Cache ta joie : l’horlogerie, c’est du sérieux ! Du sérieux dont on ne saurait tirer un sourire. Par les temps qui courent, une énième brassée de modèles au motif « vanités » entérine un constat sinistre : l’heure est au triste tropisme. Il faudra bientôt recourir au Carbone 14 pour dater l’horlogerie heureuse. Loin derrière nous l’époque réjouissante où Swatch dégainait à une cadence insensée un modèle plus facétieux que le précédent. Oublié le trublion mal-aimé de l’industrie, Michel Jordi, qui plaça la planète sous le signe du Clip puis de l’Ethno Watch au summum du kitsch.

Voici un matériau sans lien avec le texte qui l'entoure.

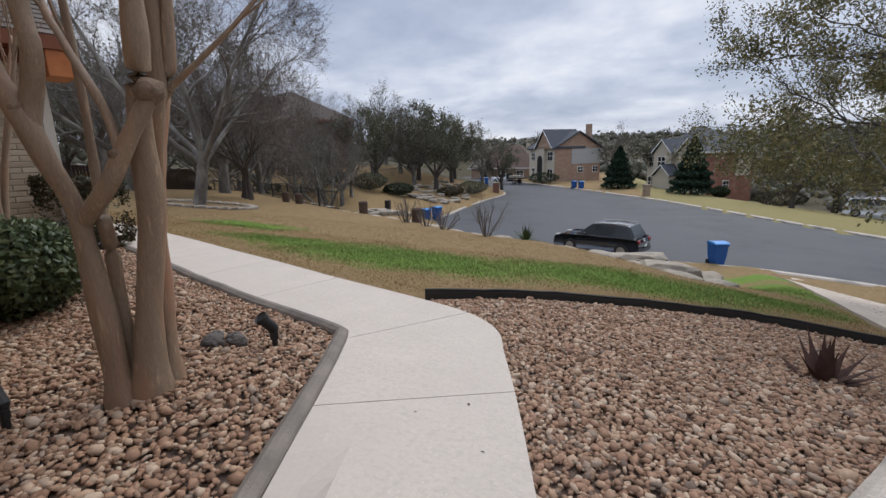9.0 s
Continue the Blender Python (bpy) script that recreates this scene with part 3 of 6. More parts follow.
SOIL = surface("bed_soil", (0.13, 0.085, 0.06), (0.08, 0.055, 0.04), 12, 0.95, 0.5, 60)
bed_sheet("ground_bed", FRONT_BED, SOIL, 0.0, "dark soil under the front gravel bed")
bed_sheet("ground_bed", HOUSE_BED, SOIL, 0.0, "dark soil under the gravel bed along the house")
gravel("gravel", FRONT_BED, 18500, 0.0158, height, "brown and tan river gravel in the front bed", 3)
gravel("gravel", HOUSE_BED, 25000, 0.0162, height, "brown and tan river gravel along the house wall", 4)
EDGE_LINE = smooth_line([(-2.17, 4.16), (-1.2, 4.74), (0.05, 5.1), (1.14, 5.48), (2.06, 5.48), (2.62, 5.36)], 0.15)
kerb_run("edging", EDGE_LINE, 0.035, 0.11, EDGING, height, 0.004, 1, label="black landscape edging between lawn and gravel", rough=0.01)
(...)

Certes on peut arguer que ces échappées belles ne sont envisageables que sur le segment d’un produit qui relève plus de l’accessoire que de la montre. Pourtant, ose qui veut. En plein Swinging London, Cartier s’est distingué avec une montre au faciès de gueule cassée. De la Crash, le nom à lui seul fait froid dans le dos, elle fit un manifesto d’audace et d’autodérision. Rééditée à maintes reprises, elle est aujourd’hui LA montre des HPC (hauts potentiels créateurs), des affranchis en tous genres qui arborent à leur poignet leur joyeuse indocilité. Hélas, la leçon magistrale de Cartier n’a pas fait école. Ou à une échelle confidentielle. Hermès, qui a l’art de faire cavalier seul, a intégré dans sa communication millimétrée le quasi dogme de la joie. On apprend ainsi dans ses dossiers de presse que les objets Hermès sont des « agents provocateurs de bonne humeur », des montres destinées à « ouvrir des parenthèses, créer des espaces de fantaisie, de récréation ». Le succès est à la clé.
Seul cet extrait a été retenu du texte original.